Sein Tod – und der von Belmokhtar, sofern bestätigt – stehen dabei an der Spitze einer ganzen Reihe von Angriffen auf wichtige Al-Kaida-Männer in den vergangenen Monaten. Allein im April wurde nicht nur der Top-Kleriker Ibrahim al-Rubaisch von einer Drohne getötet. Auch Nasser Ben Ali al-Ansi, der in einem Internetvideo die Verantwortung für den "Charlie Hebdo"-Anschlag übernommen hatte, wurde Opfer eines Luftangriffs.

Al Kaida verliert, der Islamische Staat profitiert

Die Verluste der vergangenen Monate setzen Al Kaida vor allem deshalb zu, weil sie am ideologischen Fundament rütteln. "Die ideologische Untermauerung ist bedeutend, da die Bewegung mit andere Gruppen um Einfluss konkurriert", analysiert die Soufan Group. Denn mit dem Islamischen Staat ist 2014 in der Region ein starker Mitbewerber um Macht und Kämpfer aufgetaucht. Für Al Kaida bietet der AQAP-Ableger in Jemen dabei eine wichtige Stütze in der arabischen Welt.

Guido Steinberg, Terror-Experte der Stiftung Wissenschaft und Politik (SWP), sagte der Internetseite "20 Minuten" mit Blick auf die jüngsten Verluste: "Die Gruppierungen rund um diese Kommandanten könnten sich jetzt leichter an anderen, brutaleren Gruppierungen wie dem Islamischen Staat orientieren. So würde letztlich der IS profitieren und an Einfluss gewinnen." Zwar schliessen Beobachter aus, dass die AQAP-Führung zum Islamischen Staat überläuft – wohl aber könnten das einzelne Kämpfer und Zellen tun.

USA gefährden mit Drohnenangriffen die eigenen Ziele

Damit bliebe ein Nullsummenspiel: Jeder Verlust von Al Kaida ist zugleich ein Gewinn für den Islamischen Staat. Und das sollte Washington aufhorchen lassen. Denn mit seinen Drohnenangriffen könnte US-Präsident Barack Obama am Ende sogar die eigenen Ziele untergraben. Zwar gelingt es ihm, Al Kaida zu schwächen. Doch gleichzeitig droht die Gefahr, den IS nur weiter zu stärken – eine Gruppe also, die ohnehin schon über grosses Potenzial verfügt. Das können die USA kaum wollen.

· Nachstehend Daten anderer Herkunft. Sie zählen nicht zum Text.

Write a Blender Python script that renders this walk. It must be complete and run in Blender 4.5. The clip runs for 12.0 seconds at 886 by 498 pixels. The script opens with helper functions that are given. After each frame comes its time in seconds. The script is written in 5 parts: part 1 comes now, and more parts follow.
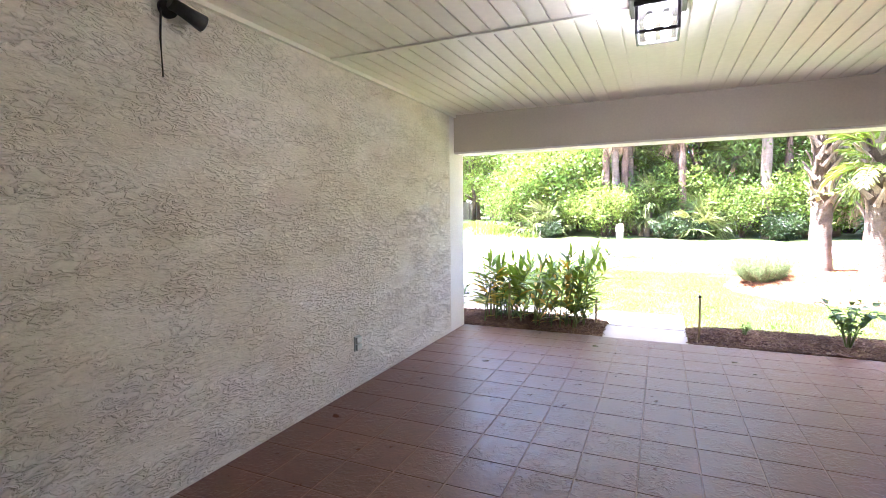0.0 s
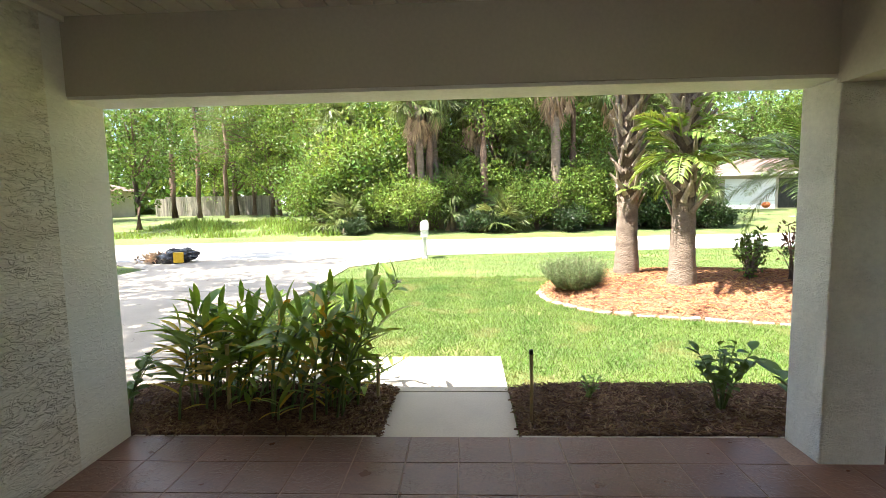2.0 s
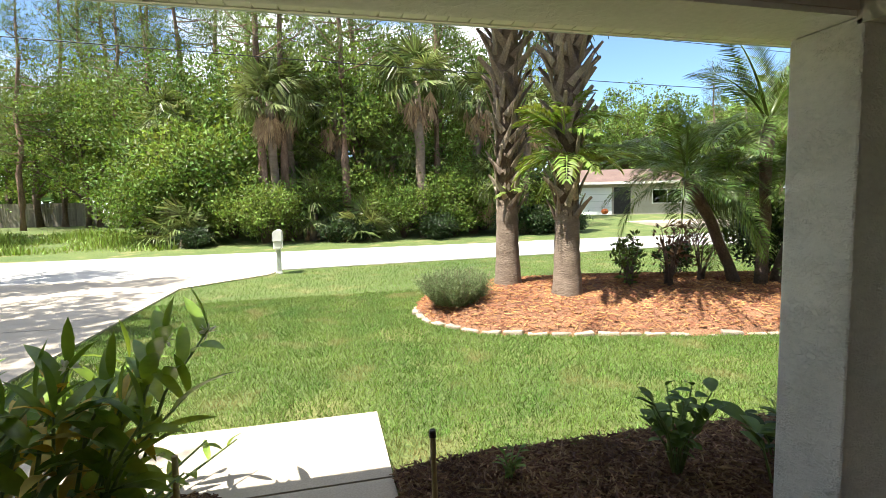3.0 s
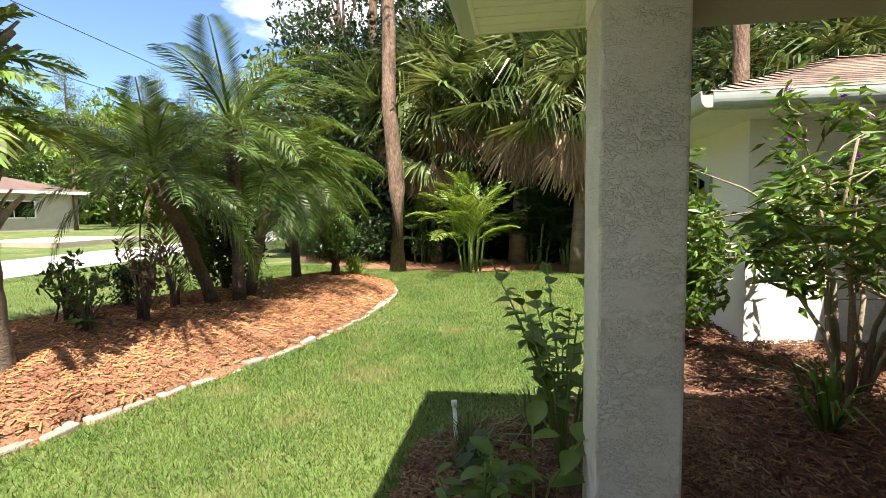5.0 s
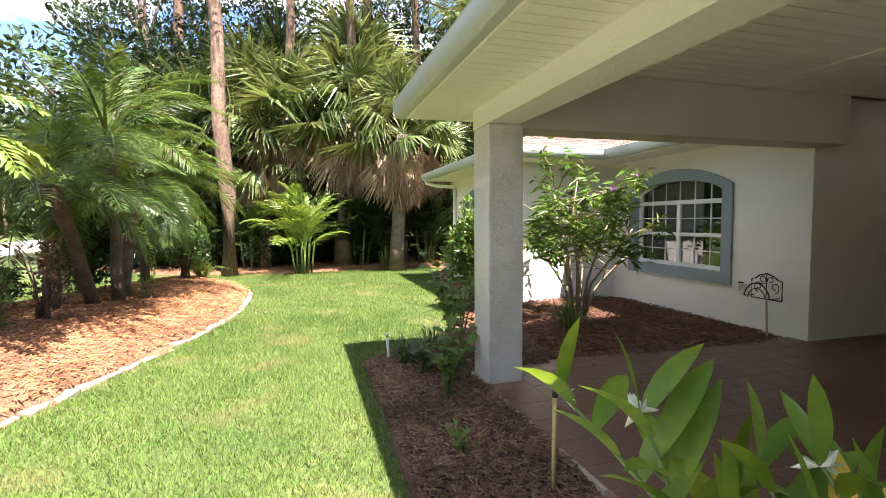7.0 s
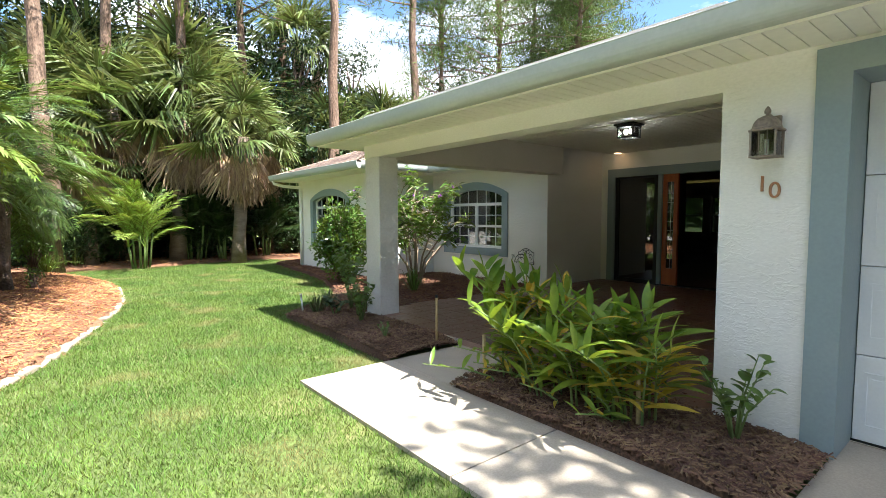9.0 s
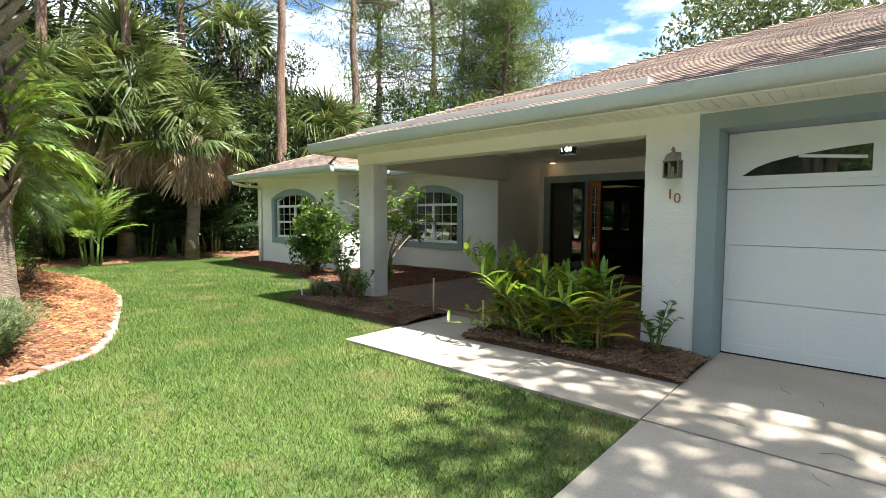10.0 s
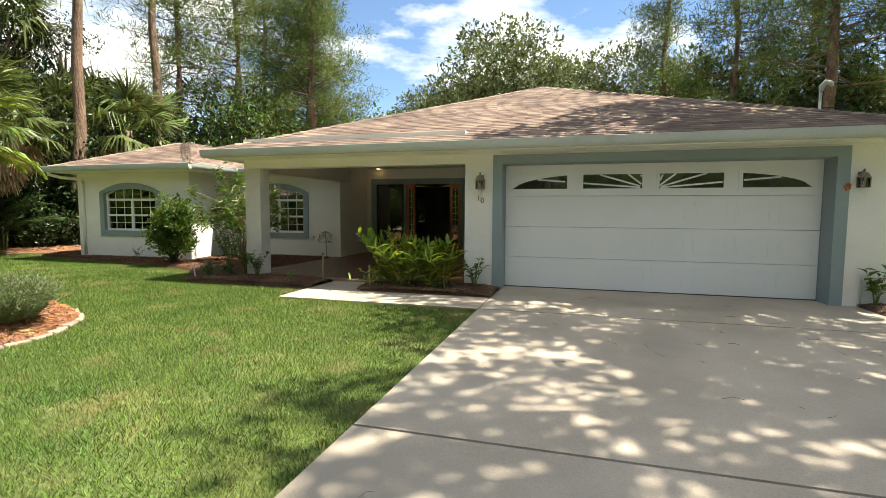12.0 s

Aber selbst wenn AQAPs Rückhalt für den Moment schwinden sollte, würde dies längst nicht das Aus für die Terroristen bedeuten. Im Jemen herrscht Chaos, seit Wochen bekämpfen Truppen der Regierung und Saudi-Arabiens die Huthi-Miliz – ein idealer Rückzugsort für Al Kaida, um neue Anschläge zu planen.

Bereits in ihrem Video vom Dienstag kündigt AQAP an, sich für den Tod ihres Anführers rächen zu wollen. Eine hohle Drohung? Nicht ganz. Denn einen entscheidenden Mann haben die USA bisher nicht erwischt: Ibrahim al-Asiri, den gefährlichsten Bombenbauer der Gruppe.